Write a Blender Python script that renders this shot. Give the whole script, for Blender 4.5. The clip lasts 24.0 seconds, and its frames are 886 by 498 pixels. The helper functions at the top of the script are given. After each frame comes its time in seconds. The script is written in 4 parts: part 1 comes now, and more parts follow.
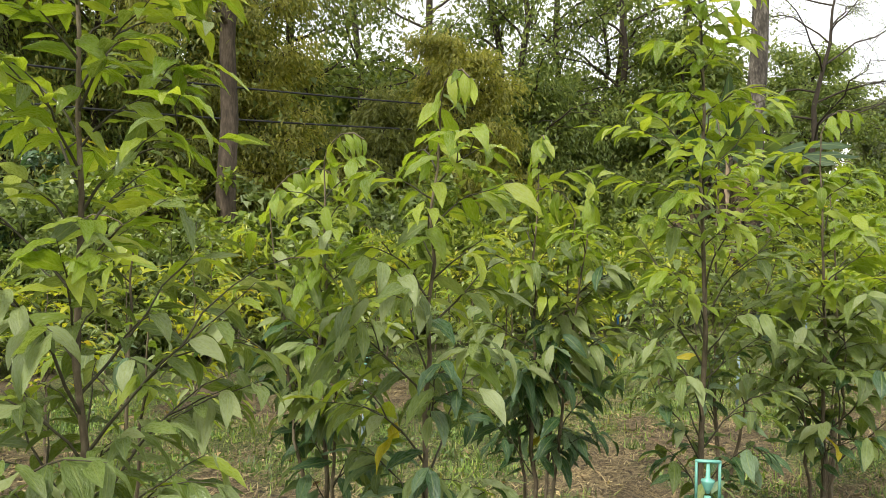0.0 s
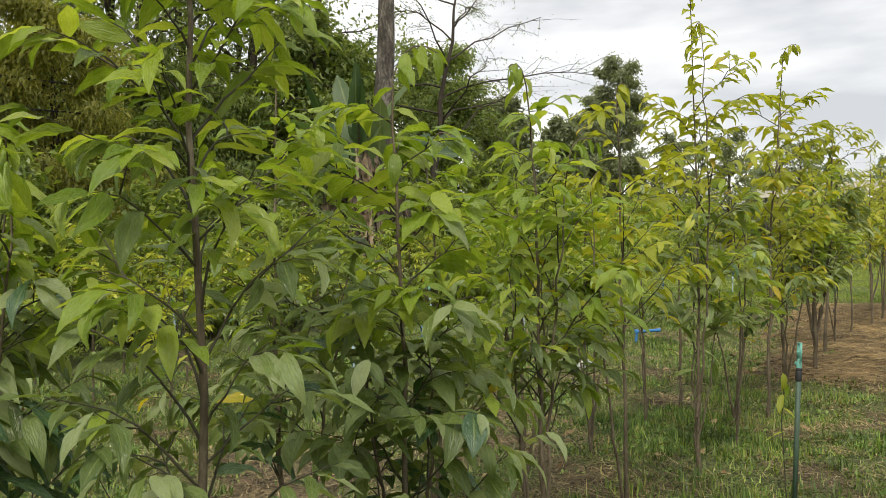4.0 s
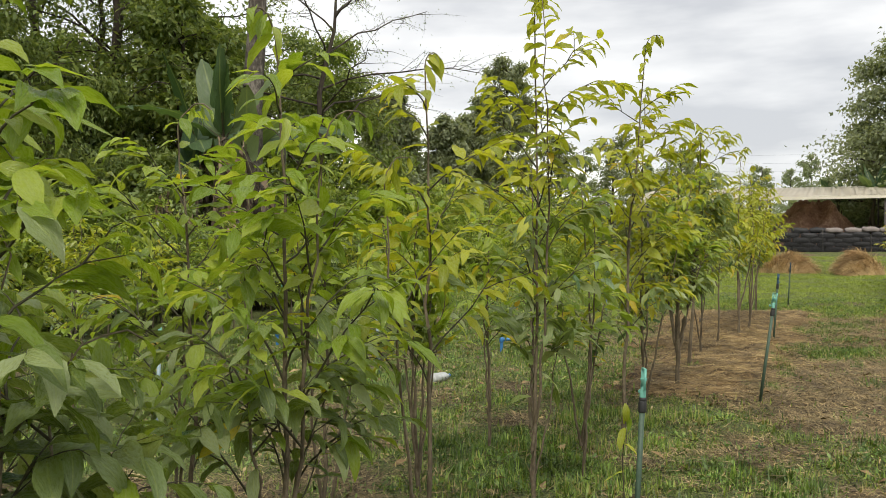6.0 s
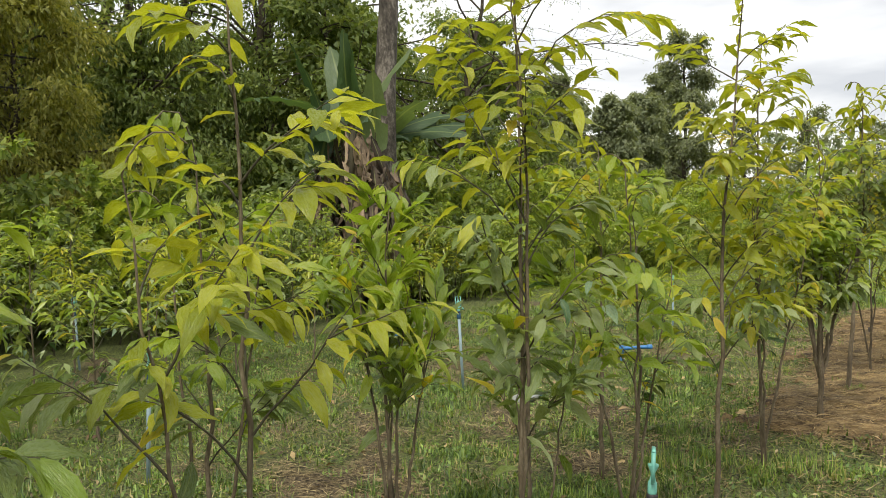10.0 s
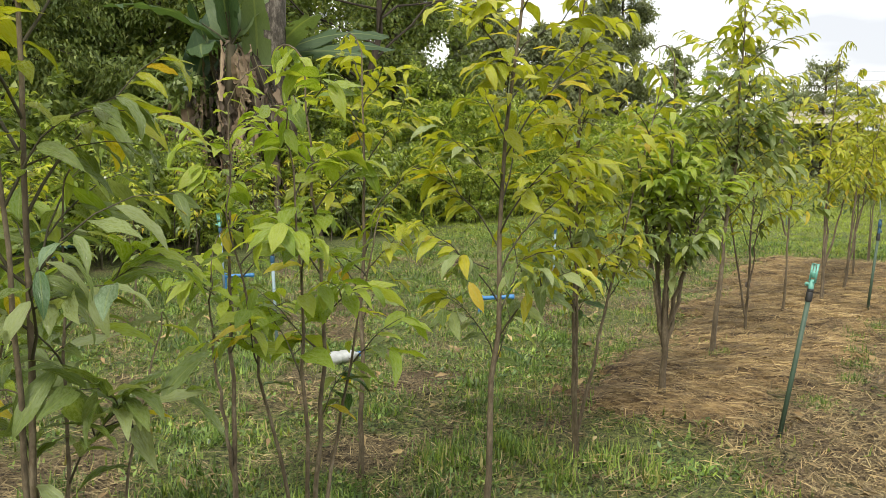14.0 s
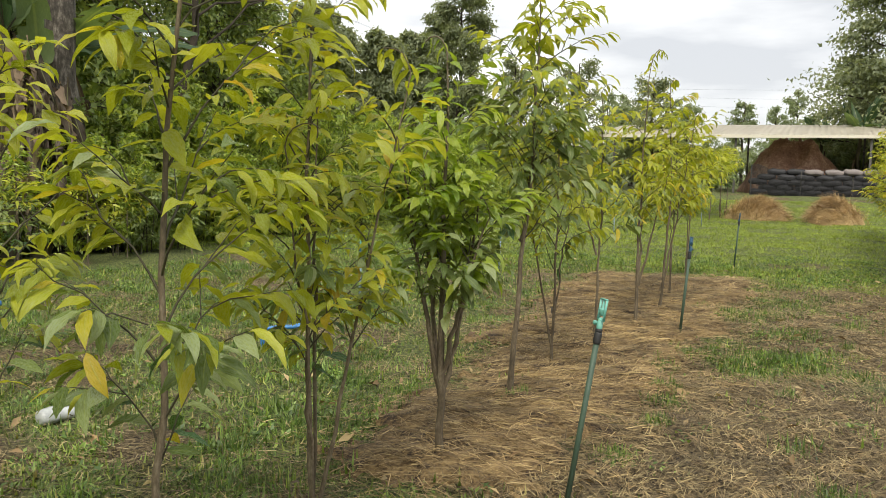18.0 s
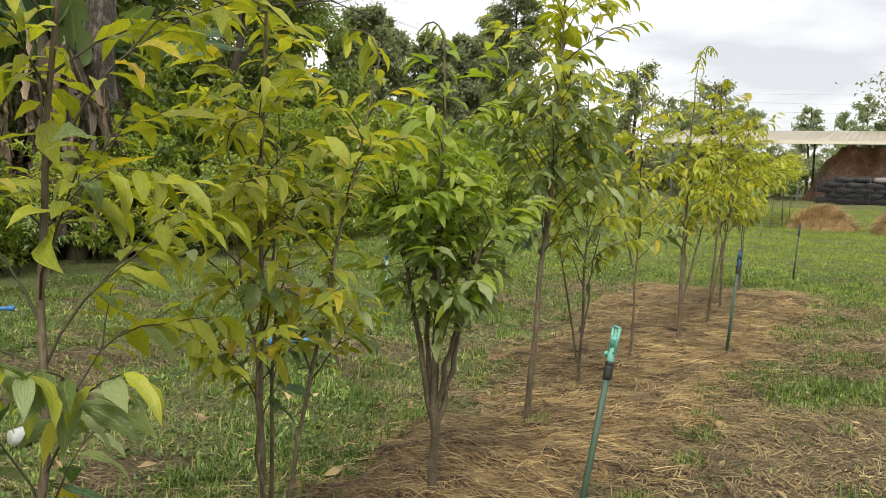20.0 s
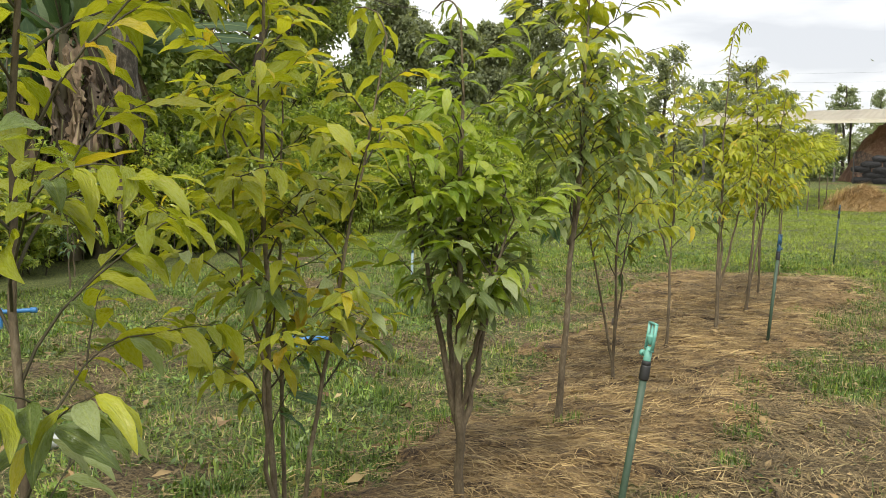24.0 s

________

• _Given instruction_: Every line of text is to be repeated exactly; pictures are left out.

• _Task solution_:
Write a Blender Python script that renders this shot. Give the whole script, for Blender 4.5. The clip lasts 24.0 seconds, and its frames are 886 by 498 pixels. The helper functions at the top of the script are given. After each frame comes its time in seconds. The script is written in 4 parts: part 1 comes now, and more parts follow.
0.0 s
4.0 s
6.0 s
10.0 s
14.0 s
18.0 s
20.0 s
24.0 s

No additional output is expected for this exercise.